A Marrakech, i governi hanno ribadito – sotto la forte spinta soprattutto dei paesi in via di sviluppo – l’urgenza dell’azione climatica immediata, concordando la necessità di aumentare gli impegni di riduzione delle emissioni prima del 2020, in coerenza con gli ambiziosi obiettivi di Parigi di contenere l’aumento della temperatura globale ben al disotto dei 2 gradi e facendo ogni sforzo per limarla a 1.5 gradi. Tuttavia non vi sono stati impegni concreti in questa direzione.

A partire dall’Europa, che a Marrakech ha rivendicato più volte la sua leadership nell’azione climatica globale, “senza che a queste dichiarazioni siano poi seguiti impegni concreti”, segnalano però fonti che hanno seguito i lavori. L’Europa può impegnarsi ad aumentare la riduzione delle sue emissioni passando dal 20 al 30% entro il 2020, senza grandi sforzi.
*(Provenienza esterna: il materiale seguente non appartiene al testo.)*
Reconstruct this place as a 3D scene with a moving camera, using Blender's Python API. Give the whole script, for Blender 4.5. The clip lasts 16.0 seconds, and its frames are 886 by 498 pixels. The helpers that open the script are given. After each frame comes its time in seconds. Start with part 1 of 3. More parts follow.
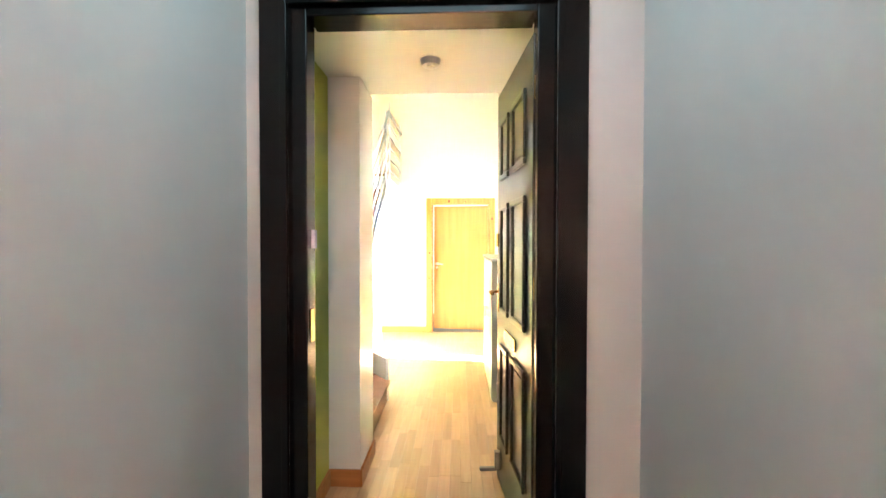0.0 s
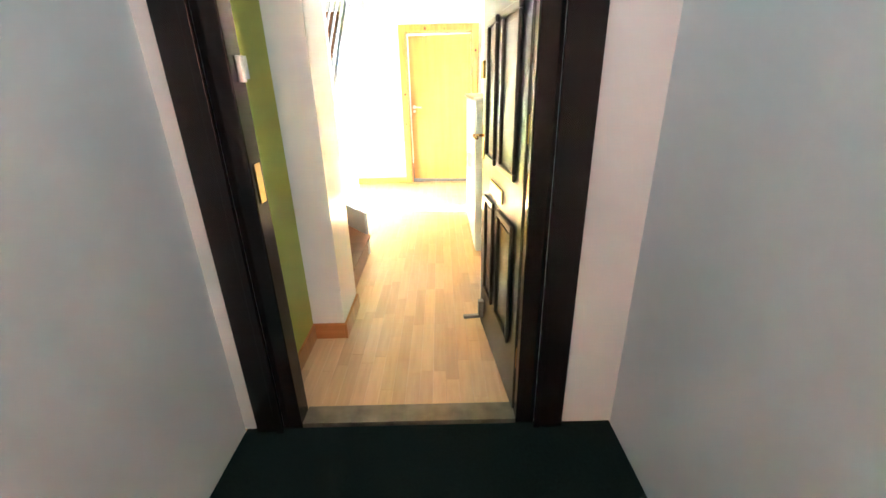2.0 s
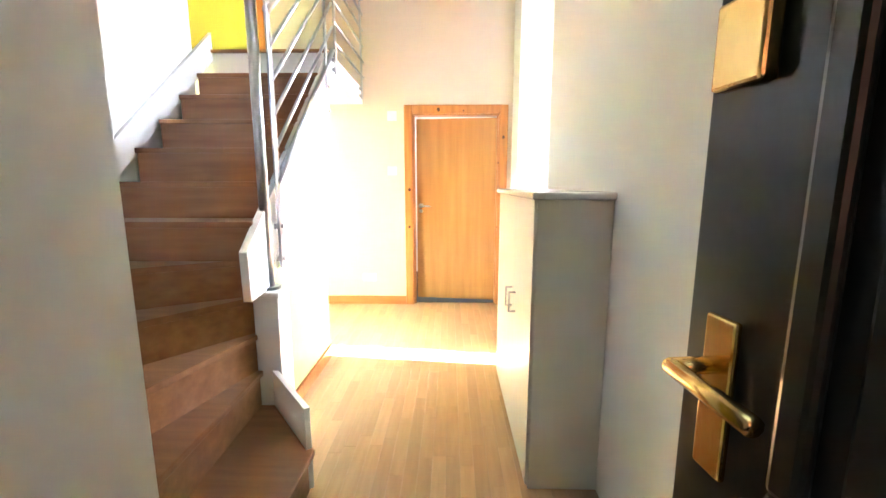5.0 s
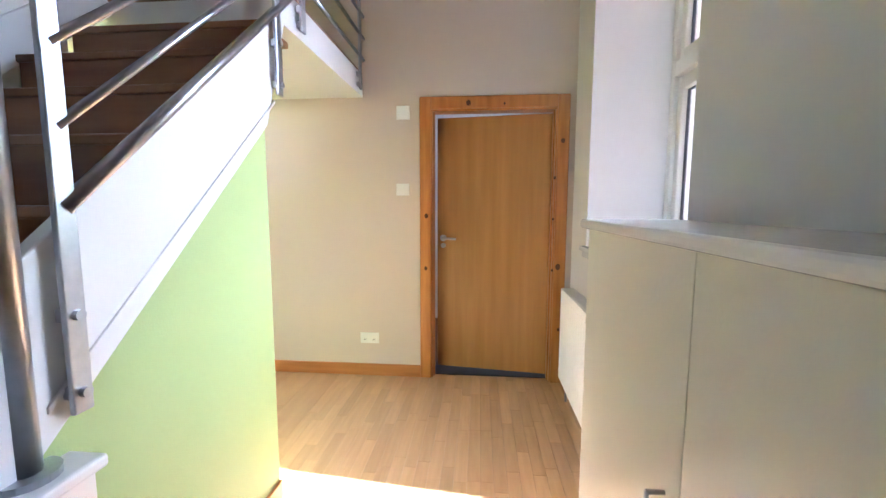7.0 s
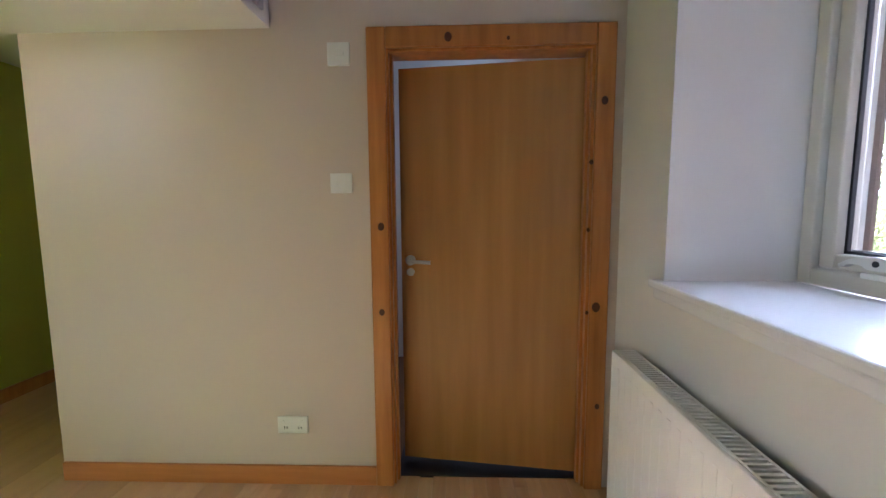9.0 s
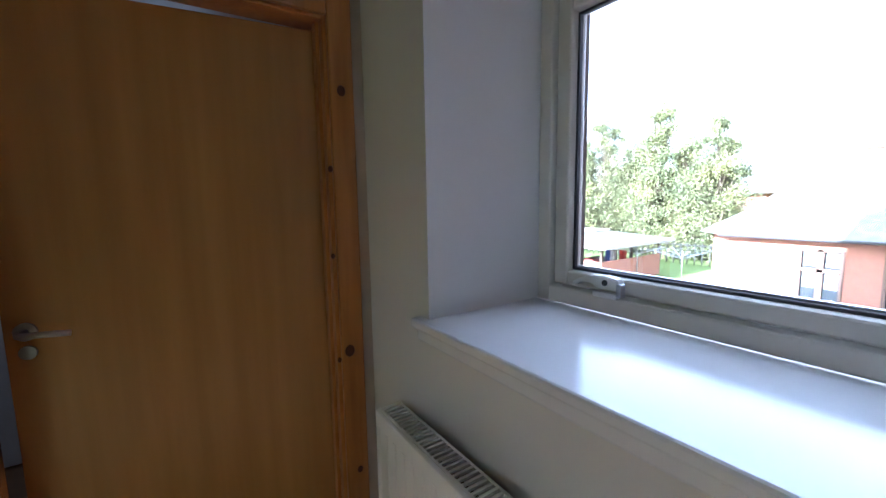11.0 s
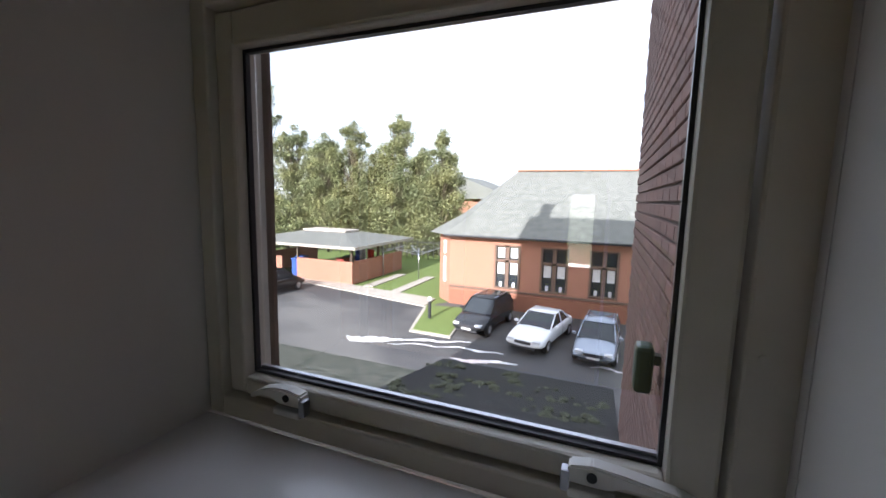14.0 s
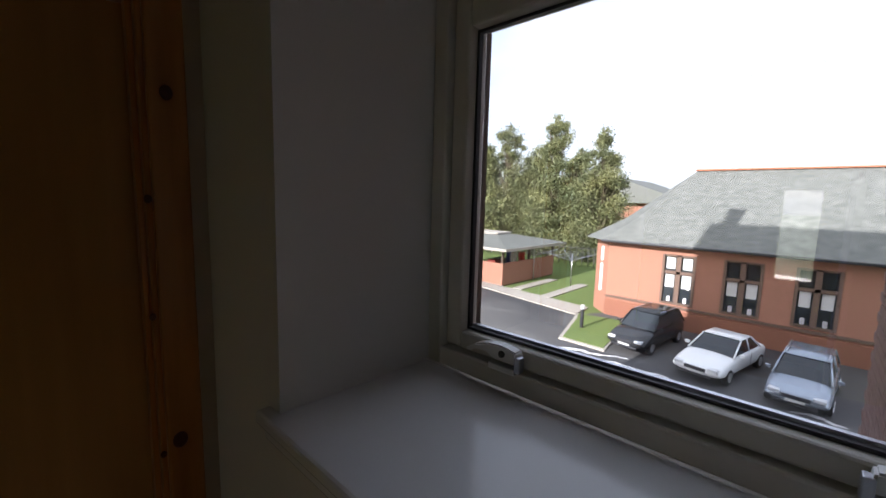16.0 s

Un impegno a portata di mano, visto che ha già superato il 20% con diversi anni di anticipo e ha un trend del 30% di riduzione delle sue emissioni al 2020. “Sarebbe sufficiente cancellare il surplus di quote di emissioni assegnate alle imprese e ai governi nazionali, in modo da non consentirne l’utilizzazione nella fase post-2020 e rendere così strutturale la sua riduzione del 30%”, precisano le stesse fonti.
A Marrakech è stato anche concordato che alla COP24 del dicembre 2018 si potranno rivedere i primi impegni di riduzione delle emissioni, incrementandoli in coerenza con gli obiettivi di Parigi. “Questo deve essere il momento in cui l’Europa mette in campo la sua leadership con impegni ambiziosi- dice Mauro Albrizio, responsabile dell’ufficio europeo di Legambiente a Bruxelles- L’Europa deve arrivare a questo importante appuntamento politico con impegni di riduzione al 2030 ben più ambiziosi dell’attuale 40% e con una strategia di decarbonizzazione della sua economia in grado di raggiungere zero emissioni entro il 2050”. A Marrakech i paesi industrializzati – sebbene abbiano confermato l’impegno a garantire entro il 2020 almeno 100 miliardi di dollari l’anno per finanziare l’azione climatica dei paesi più poveri – “hanno purtroppo mostrato scarsa volontà politica nel sostenere l’adattamento delle comunità vulnerabili ai mutamenti climatici in corso- proseguono le fonti presenti alla COP22- Il gap tra quanto necessario e quanto destinato all’adattamento rimane ancora elevato”. È quindi “indispensabile che anche in questo caso, l’Europa dimostri nei fatti la sua leadership contribuendo ad assicurare che almeno la metà degli aiuti pubblici ai paesi più poveri sia destinato all’adattamento”.

Insomma, serve un segnale forte dell’Europa. Non può più nascondersi dietro Stati Uniti e Cina. Deve dimostrare con i fatti la sua leadership nell’azione climatica globale, rivendicata ancora una volta a Marrakech. Un impegno indispensabile non solo per dare gambe all’Accordo di Parigi. Ma soprattutto per lo sviluppo di un’economia europea fossil-free. La sola in grado di farci vincere la triplice sfida climatica, economica e sociale, creando nuove opportunità per l’occupazione e la competitività delle imprese europee. Una sfida che l’Europa e l’Italia non possono fallire.